Deep down, that’s what these ten days from Rosh HaShanah through Yom Kippur are for. Indeed the ancient rabbis termed these days Aseret Y’mei ha-Teshuvah – the Ten Days of Teshuvah.
Rosh HaShanah is where we look and see where we are. It is the Day of Judgment, the day of discernment, the day of seeing the truth, and the day we begin to respond to the truth that we have seen. We turn, we return to who we really are – created in the image of God to be in and act out of covenantal relationship with human beings, with the Earth and with the One who is eternally in covenantal relationship with us.
If Rosh HaShanah is the Day of Judgment, then Yom Kippur is the day of grace, the day of forgiveness. We are forgiven for the teshuvah that we have not yet been able to complete on our own. Because any relationship that matters is not simply about doing, it’s also about forgiving what can’t yet be done. And sometimes it is the act of forgiving that permits teshuvah to begin again.
So to summarize. The four fundamental components of Judaism are:
- Brit/Covenant – we are, each of us, part of relationships that matter, including relationship with the Earth and the One who calls us into being
- Torah –the arrow and the bow and the flight of the arrow, our covenantal vows, the ongoing inter-generational conversation about what it means to live into covenant
- Mitzvah – the decisions and actions that express and enhance being in covenant
- Teshuvah – the work, the hard work of course correction when we get off track.
Here we are, the first day of the new year, 5777. We may feel divided from each other. But deep deep down we know that is but a very partial truth. Deep down we are connected. We are in a covenant with each other and with the Earth and with the One who is continually calling us into covenant with each other and with the Earth. That’s the deepest human truth that Judaism calls us to witness.

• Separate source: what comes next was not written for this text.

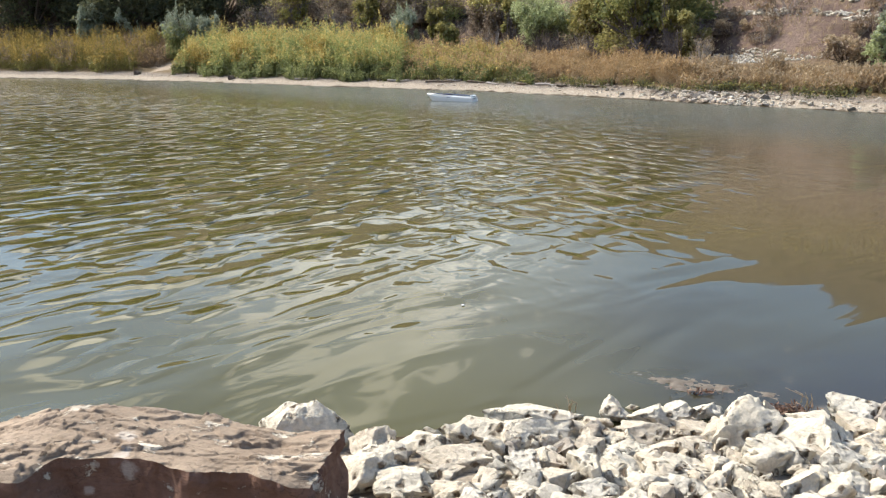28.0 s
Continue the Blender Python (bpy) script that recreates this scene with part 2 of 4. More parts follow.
def water_material():
    m, nt, b = begin("turbid_water", 0.03, 0.5)
    b.inputs["IOR"].default_value = 1.333
    geo = nt.nodes.new("ShaderNodeNewGeometry")
    tc = nt.nodes.new("ShaderNodeTexCoord")
    murk = noise_of(nt, 0.35, 3.0, 0.5, "World")
    body = ramp(nt, murk, [(0.35, (0.059, 0.052, 0.013)), (0.65, (0.071, 0.062, 0.018))])
    cross = nt.nodes.new("ShaderNodeSeparateXYZ")
    nt.links.new(geo.outputs["Position"], cross.inputs[0])
    # dark mud shows through the shallows by the near rocks
    away = nt.nodes.new("ShaderNodeVectorMath")
    away.operation = "DISTANCE"
    away.inputs[1].default_value = (1.0, 2.22, 0.0)
    along = nt.nodes.new("ShaderNodeVectorMath")
    along.operation = "MULTIPLY"
    along.inputs[1].default_value = (0.55, 1.0, 1.0)
    nt.links.new(geo.outputs["Position"], along.inputs[0])
    nt.links.new(along.outputs[0], away.inputs[0])
    reach = maths(nt, "ADD", away.outputs["Value"], maths(nt, "MULTIPLY", noise_of(nt, 5.0, 4.0, 0.6, "World"), 0.5))
    shallow = ramp(nt, reach, [(0.55, grey(0.85)), (0.9, grey(0.52)), (1.0, grey(0.48))])
    shallow = mixed(nt, ramp(nt, maths(nt, "MULTIPLY", reach, 0.32), [(0.45, grey(1)), (0.85, grey(0))]), grey(0.0), shallow)
    shallow = mixed(nt, maths(nt, "MULTIPLY_ADD", cross.outputs["X"], 1.0, 0.15, clamp=True), grey(0.0), shallow)
    # brown tint on the right that strengthens the hill's reflection
    hill_tint = ramp(nt, maths(nt, "MULTIPLY_ADD", cross.outputs["X"], 0.14, maths(nt, "MULTIPLY", murk, 0.4)), [(0.25, grey(0)), (0.75, grey(1))])
    hill_tint = maths(nt, "MULTIPLY", hill_tint, maths(nt, "MULTIPLY_ADD", cross.outputs["Y"], 0.5, -1.6, clamp=True))
    hill_tint = maths(nt, "MULTIPLY", hill_tint, maths(nt, "MULTIPLY_ADD", cross.outputs["Y"], -0.2, 2.7, clamp=True))
    body = mixed(nt, hill_tint, body, (0.090, 0.069, 0.044))
    # greyer body colour along the far bank, in place of the sky's reflection
    afar = maths(nt, "SUBTRACT", maths(nt, "MULTIPLY_ADD", cross.outputs["X"], 0.98, cross.outputs["Y"]), maths(nt, "MULTIPLY", murk, 3.0))
    body = mixed(nt, ramp(nt, maths(nt, "MULTIPLY", afar, 0.05), [(0.50, grey(0.0)), (0.68, grey(0.85))]), body, (0.066, 0.074, 0.064))
    nt.links.new(mixed(nt, shallow, body, (0.030, 0.027, 0.025)), b.inputs["Base Color"])

    def turned(turn):
        mp = nt.nodes.new("ShaderNodeMapping")
        mp.inputs["Rotation"].default_value = (0, 0, radians(-turn))
        nt.links.new(tc.outputs["Object"], mp.inputs["Vector"])
        return mp.outputs["Vector"]

    def train(turn, length, crest, uneven):
        """A train of ripples whose crests run along `turn` degrees; about `length` m from crest to crest."""
        v = turned(turn)
        wv = nt.nodes.new("ShaderNodeTexWave")
        wv.wave_type, wv.bands_direction, wv.wave_profile = "BANDS", "Y", "SIN"
        for key, value in (("Scale", 0.314 / length), ("Distortion", uneven), ("Detail", 2.0), ("Detail Scale", 0.9), ("Detail Roughness", 0.55)):
            wv.inputs[key].default_value = value
        nt.links.new(v, wv.inputs["Vector"])
        mp = nt.nodes.new("ShaderNodeMapping")
        mp.inputs["Scale"].default_value = (1.0 / crest, 1.5 / length, 1.0)
        nt.links.new(v, mp.inputs["Vector"])
        n = node(nt, "ShaderNodeTexNoise", Scale=1.0, Detail=0.7, Roughness=0.4, Distortion=0.25)
        nt.links.new(mp.outputs["Vector"], n.inputs["Vector"])
        ridge = maths(nt, "ABSOLUTE", maths(nt, "MULTIPLY_ADD", n.outputs["Fac"], 2.0, -1.0))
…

So now what will we do? What is the one thing we cannot not do? What will we do when we depart this sacred space? What will we do about those places in our lives where we are off course? What will we do about those places in our lives where we are hurting and isolated? Will we take steps to return? Even when those steps are the hardest thing we have ever done? And when they are too hard, can we ask for help?
That’s the purpose of our next prayer, Avinu Malkeinu. Let us rise, and help each other, ask for the help each of us needs to respond, to return.